When killed, the pod in terminating state has its Endpoint objects removed and thus, no traffic will be routed to it by the Service resources, thereby killing all traffic to it to prevent new queue messages from reaching it.
Since it is in Terminating state, it will continue executing whatever request it was processing until the 15 minutes are up, respecting, in turn, our SLA for executions.

Final State

The final state of the application should be all EC2 instances shut down and the only instance of cluster-service should be a pod in the EKS cluster, the new_main_queues should now have their own DLQs similar to the initial state as shown on the following image.

Final thoughts

When swapping over and cleaning up, there may still be lingering messages that need to be processed on the old queues that for whatever reason were unable to be processed. Make sure that they are safe to delete before completely destroying the queue resources.

With this approach, you won’t have to deal with duplicate messages as the flow of messages is still uni-directional. If during the hybrid phase K8s pods are unable to process the message, then the message will be routed back to EC2.
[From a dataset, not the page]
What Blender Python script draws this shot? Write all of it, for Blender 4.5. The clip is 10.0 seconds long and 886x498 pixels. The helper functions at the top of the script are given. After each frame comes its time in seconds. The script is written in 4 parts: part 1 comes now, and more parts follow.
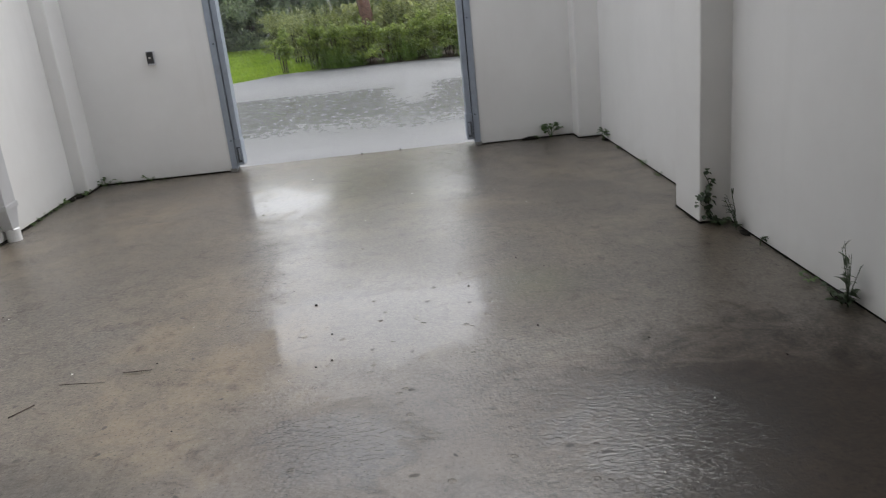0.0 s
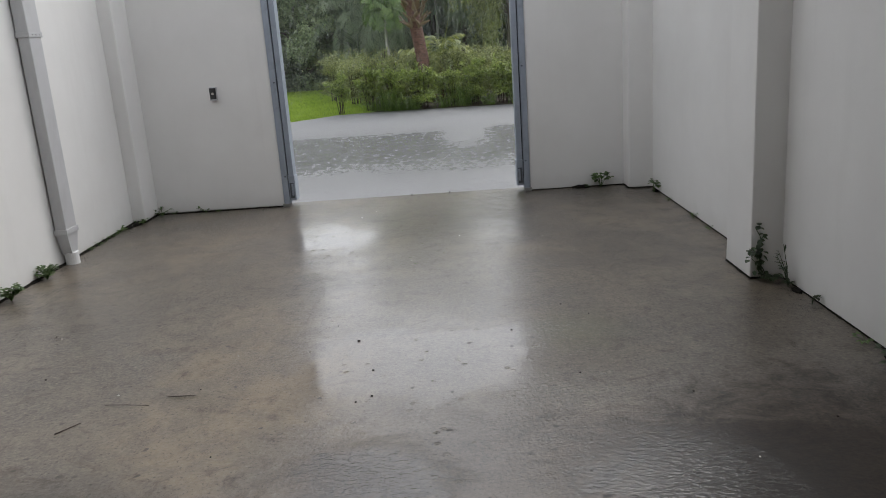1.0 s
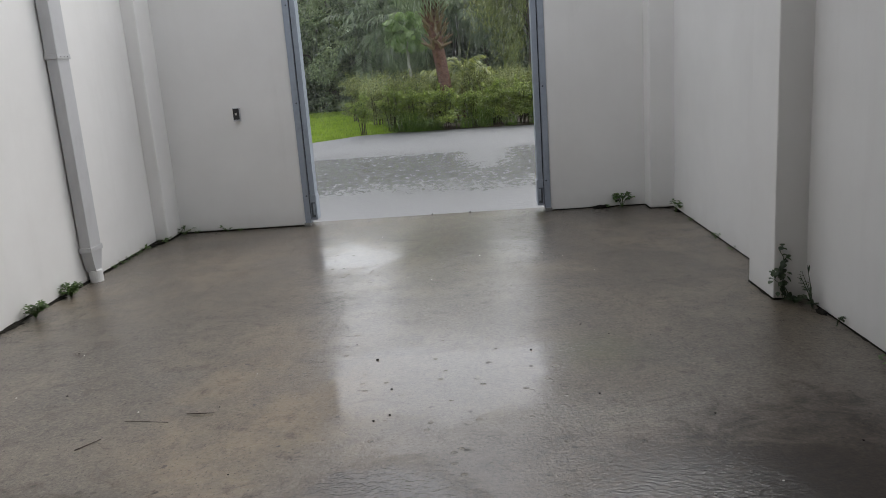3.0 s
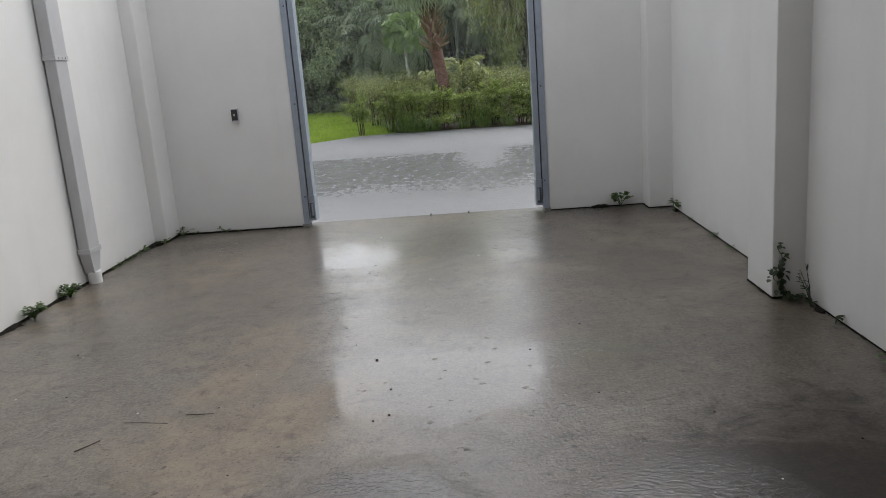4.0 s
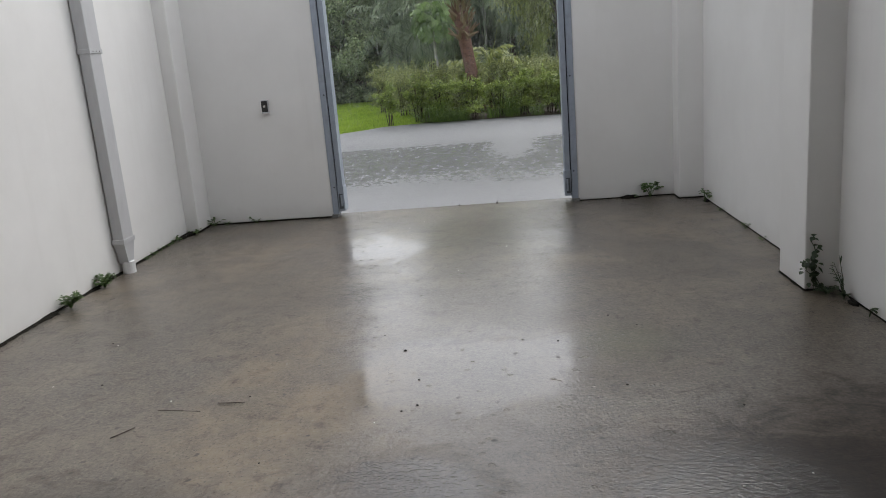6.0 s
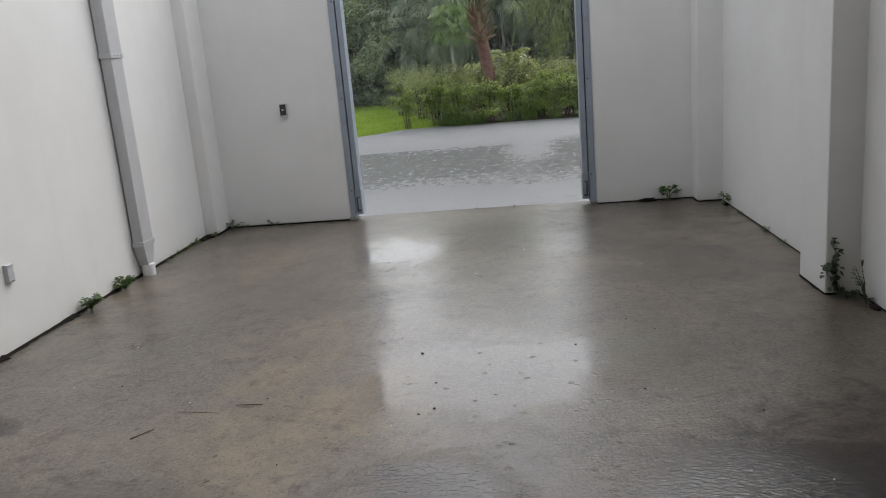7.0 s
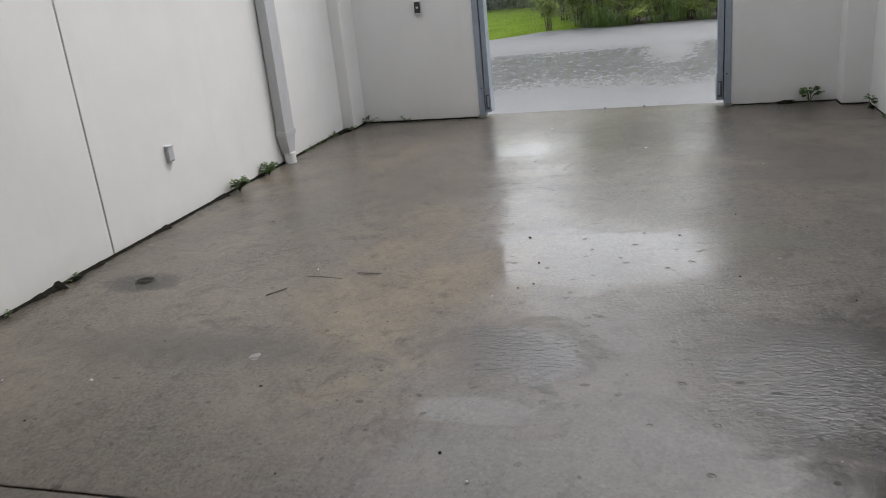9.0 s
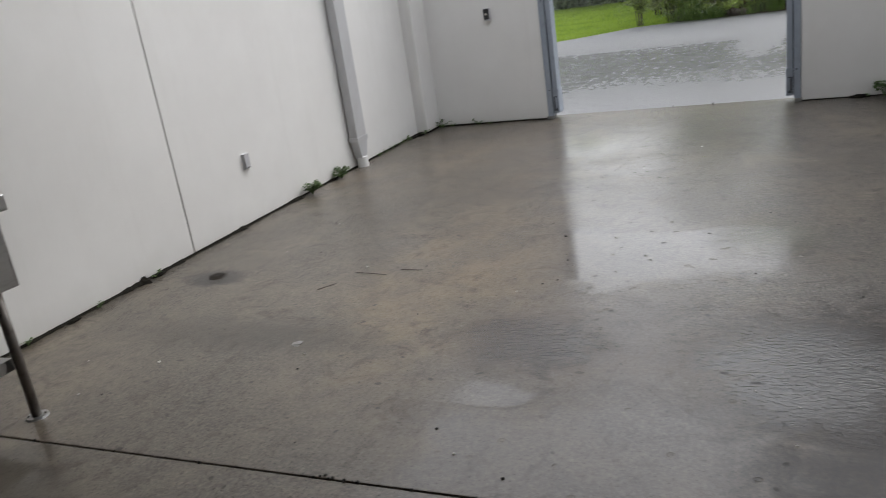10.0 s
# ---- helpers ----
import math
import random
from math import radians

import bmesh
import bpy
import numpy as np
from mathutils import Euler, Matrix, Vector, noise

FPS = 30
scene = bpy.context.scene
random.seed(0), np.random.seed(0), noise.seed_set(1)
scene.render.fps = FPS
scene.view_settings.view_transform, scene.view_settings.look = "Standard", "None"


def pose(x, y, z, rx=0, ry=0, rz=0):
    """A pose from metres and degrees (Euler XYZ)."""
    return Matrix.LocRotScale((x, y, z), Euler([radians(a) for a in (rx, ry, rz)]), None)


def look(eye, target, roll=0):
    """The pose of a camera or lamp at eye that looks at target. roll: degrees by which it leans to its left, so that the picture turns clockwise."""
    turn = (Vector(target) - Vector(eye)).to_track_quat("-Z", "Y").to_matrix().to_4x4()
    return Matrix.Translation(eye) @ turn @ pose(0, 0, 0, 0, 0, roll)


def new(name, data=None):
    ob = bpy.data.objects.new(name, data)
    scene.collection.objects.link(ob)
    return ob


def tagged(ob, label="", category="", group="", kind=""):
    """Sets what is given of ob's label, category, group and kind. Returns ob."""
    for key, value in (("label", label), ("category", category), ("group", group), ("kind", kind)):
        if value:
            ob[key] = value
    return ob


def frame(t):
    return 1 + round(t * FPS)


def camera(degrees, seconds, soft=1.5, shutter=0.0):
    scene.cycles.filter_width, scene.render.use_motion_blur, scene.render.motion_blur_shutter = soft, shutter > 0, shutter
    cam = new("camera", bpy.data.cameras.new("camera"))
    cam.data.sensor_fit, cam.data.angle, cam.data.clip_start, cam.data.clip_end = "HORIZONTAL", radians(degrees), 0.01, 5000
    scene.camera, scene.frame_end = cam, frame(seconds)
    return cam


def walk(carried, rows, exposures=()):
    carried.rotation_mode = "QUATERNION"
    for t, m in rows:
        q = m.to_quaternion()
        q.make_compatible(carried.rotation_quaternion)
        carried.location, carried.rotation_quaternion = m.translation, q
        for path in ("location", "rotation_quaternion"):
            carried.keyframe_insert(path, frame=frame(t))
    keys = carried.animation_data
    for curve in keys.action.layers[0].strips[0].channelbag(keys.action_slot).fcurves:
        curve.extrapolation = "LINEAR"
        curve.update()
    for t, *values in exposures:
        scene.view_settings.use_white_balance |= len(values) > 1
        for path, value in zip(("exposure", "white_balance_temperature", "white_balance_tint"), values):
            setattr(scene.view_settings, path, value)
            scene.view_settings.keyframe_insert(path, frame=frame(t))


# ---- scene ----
cam = camera(58.3, 10.0, soft=0.6, shutter=0.5)
PATH = [
    (0, (0.694, -0.572, 1.492), (0.764, 1.327, 0.868), -5.9),
    (0.5, (0.69, -0.586, 1.482), (0.697, 1.335, 0.924), -4.9),
    (1, (0.691, -0.594, 1.48), (0.657, 1.34, 0.973), -4.0),
    (1.5, (0.704, -0.592, 1.479), (0.645, 1.346, 0.987), -4.0),
    (2, (0.705, -0.594, 1.479), (0.628, 1.348, 1.009), -4.0),
    (2.5, (0.703, -0.594, 1.473), (0.619, 1.352, 1.018), -4.0),
    (4, (0.701, -0.596, 1.471), (0.62, 1.35, 1.018), -4.3),
    (4.5, (0.701, -0.598, 1.468), (0.611, 1.346, 1.005), -4.2),
    (5, (0.702, -0.597, 1.467), (0.574, 1.341, 0.993), -4.3),
    (5.5, (0.703, -0.602, 1.477), (0.555, 1.335, 1.001), -4.6),
    (7, (0.702, -0.609, 1.483), (0.506, 1.327, 1.021), -4.9),
    (7.5, (0.732, -0.609, 1.48), (0.449, 1.314, 1.012), -5.5),
    (8, (0.795, -0.609, 1.461), (0.411, 1.292, 0.972), -6.2),
    (8.2, (0.821, -0.619, 1.443), (0.338, 1.247, 0.908), -6.2),
    (8.5, (0.824, -0.643, 1.428), (0.292, 1.194, 0.843), -6.6),
    (8.7, (0.88, -0.76, 1.408), (0.31, 1.065, 0.82), -6.5),
    (9, (0.9, -0.861, 1.419), (0.351, 0.949, 0.77), -5.8),
    (9.2, (0.967, -0.95, 1.45), (0.373, 0.847, 0.804), -5.4),
    (9.5, (1.111, -1.001, 1.488), (0.37, 0.74, 0.841), -6.4),
    (9.7, (1.235, -1.02, 1.505), (0.42, 0.687, 0.86), -7.4),
    (10, (1.356, -1.021, 1.48), (0.555, 0.702, 0.857), -8.5),
]
walk(cam, [(t, look(eye, target, roll)) for t, eye, target, roll in PATH], [(0, 1.18), (1, 0.95), (2.5, 0.93), (5.5, 0.99), (7.5, 0.95), (9, 1.09), (10, 1.05)])

# world, sun, exposure
world = bpy.data.worlds.new("overcast_sky")
scene.world = world
world.use_nodes = True
wn, wl = world.node_tree.nodes, world.node_tree.links
sky = wn.new("ShaderNodeTexSky")
sky.sky_type = "NISHITA"
sky.sun_disc = False
sky.sun_elevation = radians(58)
sky.sun_rotation = radians(36)
sky.air_density, sky.dust_density, sky.ozone_density = 1.0, 2.0, 1.5
desat = wn.new("ShaderNodeHueSaturation")
desat.inputs["Saturation"].default_value = 0.2
wl.new(sky.outputs["Color"], desat.inputs["Color"])
wl.new(desat.outputs["Color"], wn["Background"].inputs["Color"])
wn["Background"].inputs["Strength"].default_value = 0.15
sun_data = bpy.data.lights.new("sun", "SUN")
sun_data.energy, sun_data.angle, sun_data.color = 0.4, radians(60), (1.0, 0.99, 0.97)
sun = new("sun", sun_data)
sun.matrix_world = look((18.7, 29.7, 50.9), (0, 4, 0))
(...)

Going through a migration is quite a daunting feat at first, but as long as you make sure that every failure has a backup system to handle said failure and identify all the pain points that could cause data loss, every migration should go off without failure! But not without stress I’m afraid. This was only an analytical view from a broker’s perspective and applications connected to it, there are of course more complication to consider such as network, capacity planning, costs etc. But I find this one not talked about enough as we move away from centralized system and into distributed ones.